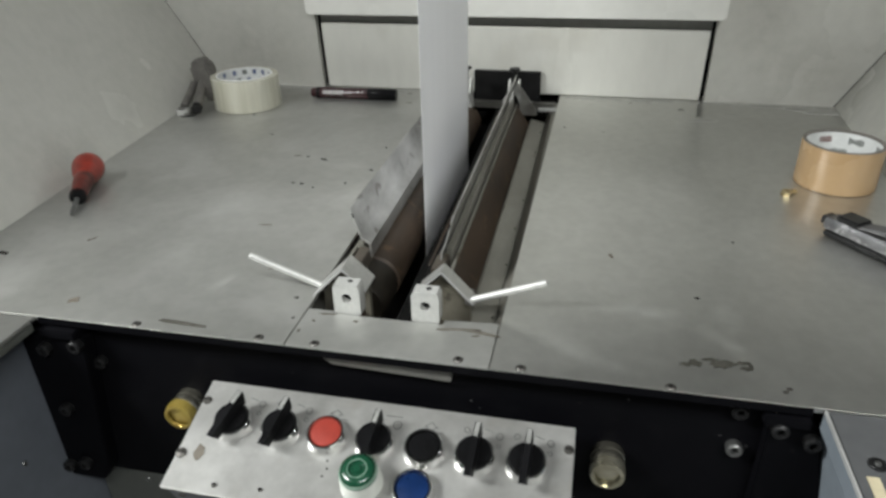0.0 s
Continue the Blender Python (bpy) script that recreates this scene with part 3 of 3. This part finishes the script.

+++

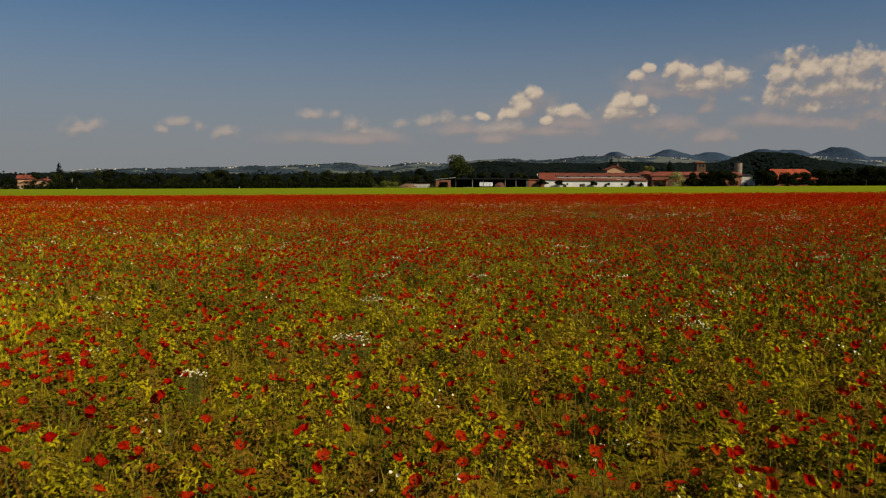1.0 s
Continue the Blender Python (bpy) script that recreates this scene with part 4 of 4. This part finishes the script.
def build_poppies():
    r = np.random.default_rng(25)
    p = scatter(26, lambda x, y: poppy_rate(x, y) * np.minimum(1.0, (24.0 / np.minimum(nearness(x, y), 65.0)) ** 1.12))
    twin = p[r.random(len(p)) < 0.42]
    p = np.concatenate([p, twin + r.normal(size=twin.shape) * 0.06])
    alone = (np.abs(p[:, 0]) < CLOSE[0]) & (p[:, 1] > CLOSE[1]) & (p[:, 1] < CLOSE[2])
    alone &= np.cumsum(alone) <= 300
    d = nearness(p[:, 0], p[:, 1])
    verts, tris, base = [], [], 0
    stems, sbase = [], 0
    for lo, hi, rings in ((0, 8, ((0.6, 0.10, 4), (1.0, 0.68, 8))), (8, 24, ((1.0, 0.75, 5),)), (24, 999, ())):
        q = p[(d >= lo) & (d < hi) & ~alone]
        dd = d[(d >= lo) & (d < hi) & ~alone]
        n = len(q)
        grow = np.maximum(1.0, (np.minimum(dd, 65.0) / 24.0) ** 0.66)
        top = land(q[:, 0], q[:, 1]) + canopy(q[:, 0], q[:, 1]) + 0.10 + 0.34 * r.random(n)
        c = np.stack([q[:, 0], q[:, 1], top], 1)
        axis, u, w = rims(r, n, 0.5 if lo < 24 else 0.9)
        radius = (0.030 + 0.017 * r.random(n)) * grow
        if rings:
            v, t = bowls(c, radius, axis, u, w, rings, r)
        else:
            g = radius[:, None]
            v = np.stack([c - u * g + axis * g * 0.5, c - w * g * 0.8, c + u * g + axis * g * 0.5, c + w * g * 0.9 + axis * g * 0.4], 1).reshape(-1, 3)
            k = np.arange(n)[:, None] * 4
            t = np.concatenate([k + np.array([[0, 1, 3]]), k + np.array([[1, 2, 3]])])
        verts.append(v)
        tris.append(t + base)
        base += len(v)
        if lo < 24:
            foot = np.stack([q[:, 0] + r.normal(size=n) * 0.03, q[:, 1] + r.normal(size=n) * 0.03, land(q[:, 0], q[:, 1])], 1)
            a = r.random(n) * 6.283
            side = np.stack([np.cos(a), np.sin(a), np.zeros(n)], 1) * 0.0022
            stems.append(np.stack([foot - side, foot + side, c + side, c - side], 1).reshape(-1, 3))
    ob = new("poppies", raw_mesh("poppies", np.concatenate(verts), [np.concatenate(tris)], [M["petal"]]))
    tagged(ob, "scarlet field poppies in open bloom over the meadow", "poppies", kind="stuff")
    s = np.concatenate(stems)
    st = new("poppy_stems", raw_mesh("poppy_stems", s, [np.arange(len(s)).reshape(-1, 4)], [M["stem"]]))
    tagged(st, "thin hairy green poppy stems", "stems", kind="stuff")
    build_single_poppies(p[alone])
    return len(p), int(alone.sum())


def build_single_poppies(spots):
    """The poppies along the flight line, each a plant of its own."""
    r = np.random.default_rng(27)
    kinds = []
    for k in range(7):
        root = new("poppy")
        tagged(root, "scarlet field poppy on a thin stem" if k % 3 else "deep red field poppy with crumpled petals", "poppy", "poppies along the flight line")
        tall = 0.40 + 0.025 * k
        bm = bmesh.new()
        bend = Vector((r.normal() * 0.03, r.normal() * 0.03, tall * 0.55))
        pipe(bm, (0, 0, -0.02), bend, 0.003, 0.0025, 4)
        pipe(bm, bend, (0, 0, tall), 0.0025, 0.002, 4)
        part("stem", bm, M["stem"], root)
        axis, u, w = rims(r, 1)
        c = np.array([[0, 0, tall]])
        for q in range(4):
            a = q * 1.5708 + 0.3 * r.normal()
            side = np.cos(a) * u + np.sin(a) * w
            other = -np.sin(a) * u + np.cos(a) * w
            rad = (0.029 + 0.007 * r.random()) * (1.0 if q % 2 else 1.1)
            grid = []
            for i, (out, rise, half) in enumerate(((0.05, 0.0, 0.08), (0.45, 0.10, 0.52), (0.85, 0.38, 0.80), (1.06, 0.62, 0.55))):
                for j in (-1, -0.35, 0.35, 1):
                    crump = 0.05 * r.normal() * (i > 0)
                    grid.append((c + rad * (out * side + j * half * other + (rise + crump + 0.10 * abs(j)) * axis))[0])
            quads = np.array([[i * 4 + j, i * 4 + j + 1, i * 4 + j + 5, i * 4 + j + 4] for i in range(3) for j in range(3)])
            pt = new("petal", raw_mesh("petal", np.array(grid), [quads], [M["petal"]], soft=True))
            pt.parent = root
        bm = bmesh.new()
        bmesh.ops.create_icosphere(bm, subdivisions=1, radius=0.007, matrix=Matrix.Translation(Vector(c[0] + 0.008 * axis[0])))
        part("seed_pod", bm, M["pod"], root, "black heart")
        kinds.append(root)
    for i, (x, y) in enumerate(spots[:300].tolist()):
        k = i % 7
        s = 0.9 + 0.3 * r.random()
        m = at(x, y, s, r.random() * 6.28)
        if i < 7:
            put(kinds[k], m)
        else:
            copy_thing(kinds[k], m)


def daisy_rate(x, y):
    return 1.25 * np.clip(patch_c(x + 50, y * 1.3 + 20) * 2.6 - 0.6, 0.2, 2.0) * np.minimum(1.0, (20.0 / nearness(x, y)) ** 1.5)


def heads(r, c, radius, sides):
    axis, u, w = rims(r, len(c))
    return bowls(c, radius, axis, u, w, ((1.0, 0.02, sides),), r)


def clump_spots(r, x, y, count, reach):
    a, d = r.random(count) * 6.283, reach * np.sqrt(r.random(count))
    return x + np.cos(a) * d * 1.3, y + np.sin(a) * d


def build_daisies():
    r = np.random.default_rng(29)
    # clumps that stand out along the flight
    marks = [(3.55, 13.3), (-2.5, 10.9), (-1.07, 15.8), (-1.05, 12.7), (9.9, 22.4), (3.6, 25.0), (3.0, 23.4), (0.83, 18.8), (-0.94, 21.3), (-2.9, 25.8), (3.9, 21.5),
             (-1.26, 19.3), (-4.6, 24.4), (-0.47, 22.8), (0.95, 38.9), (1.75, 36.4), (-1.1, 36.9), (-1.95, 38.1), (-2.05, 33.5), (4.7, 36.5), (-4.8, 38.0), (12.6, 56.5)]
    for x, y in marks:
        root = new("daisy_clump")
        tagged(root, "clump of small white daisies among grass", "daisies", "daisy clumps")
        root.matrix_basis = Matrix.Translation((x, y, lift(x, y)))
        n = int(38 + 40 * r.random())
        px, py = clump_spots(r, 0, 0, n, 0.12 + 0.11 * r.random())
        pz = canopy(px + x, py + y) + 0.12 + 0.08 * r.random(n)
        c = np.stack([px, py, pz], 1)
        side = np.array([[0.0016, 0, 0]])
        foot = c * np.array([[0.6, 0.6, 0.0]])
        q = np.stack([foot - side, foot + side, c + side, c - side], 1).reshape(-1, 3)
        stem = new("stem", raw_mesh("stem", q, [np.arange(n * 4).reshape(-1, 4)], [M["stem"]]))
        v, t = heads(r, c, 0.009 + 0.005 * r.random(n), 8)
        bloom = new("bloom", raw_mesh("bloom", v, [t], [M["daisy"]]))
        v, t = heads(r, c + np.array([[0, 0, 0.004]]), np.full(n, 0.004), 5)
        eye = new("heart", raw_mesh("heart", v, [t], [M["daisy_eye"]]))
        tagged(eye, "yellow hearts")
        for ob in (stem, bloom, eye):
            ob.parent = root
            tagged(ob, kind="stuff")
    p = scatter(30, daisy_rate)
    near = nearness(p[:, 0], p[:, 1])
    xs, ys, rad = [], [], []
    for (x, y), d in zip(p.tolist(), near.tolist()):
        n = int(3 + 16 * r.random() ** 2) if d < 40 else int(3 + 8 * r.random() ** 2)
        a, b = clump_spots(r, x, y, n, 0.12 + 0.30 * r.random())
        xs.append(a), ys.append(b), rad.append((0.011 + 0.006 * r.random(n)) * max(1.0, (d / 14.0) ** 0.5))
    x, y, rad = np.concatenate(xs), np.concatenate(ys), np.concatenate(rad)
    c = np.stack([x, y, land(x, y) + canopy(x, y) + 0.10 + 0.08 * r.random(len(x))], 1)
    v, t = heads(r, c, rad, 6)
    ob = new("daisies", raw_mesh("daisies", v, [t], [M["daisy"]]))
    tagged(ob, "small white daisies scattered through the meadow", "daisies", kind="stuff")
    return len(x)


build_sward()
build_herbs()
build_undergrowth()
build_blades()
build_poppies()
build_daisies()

+++

» Task goal: Out of the material above, gather each line where "This" appears.

» The answer:
Continue the Blender Python (bpy) script that recreates this scene with part 3 of 3. This part finishes the script.
Continue the Blender Python (bpy) script that recreates this scene with part 4 of 4. This part finishes the script.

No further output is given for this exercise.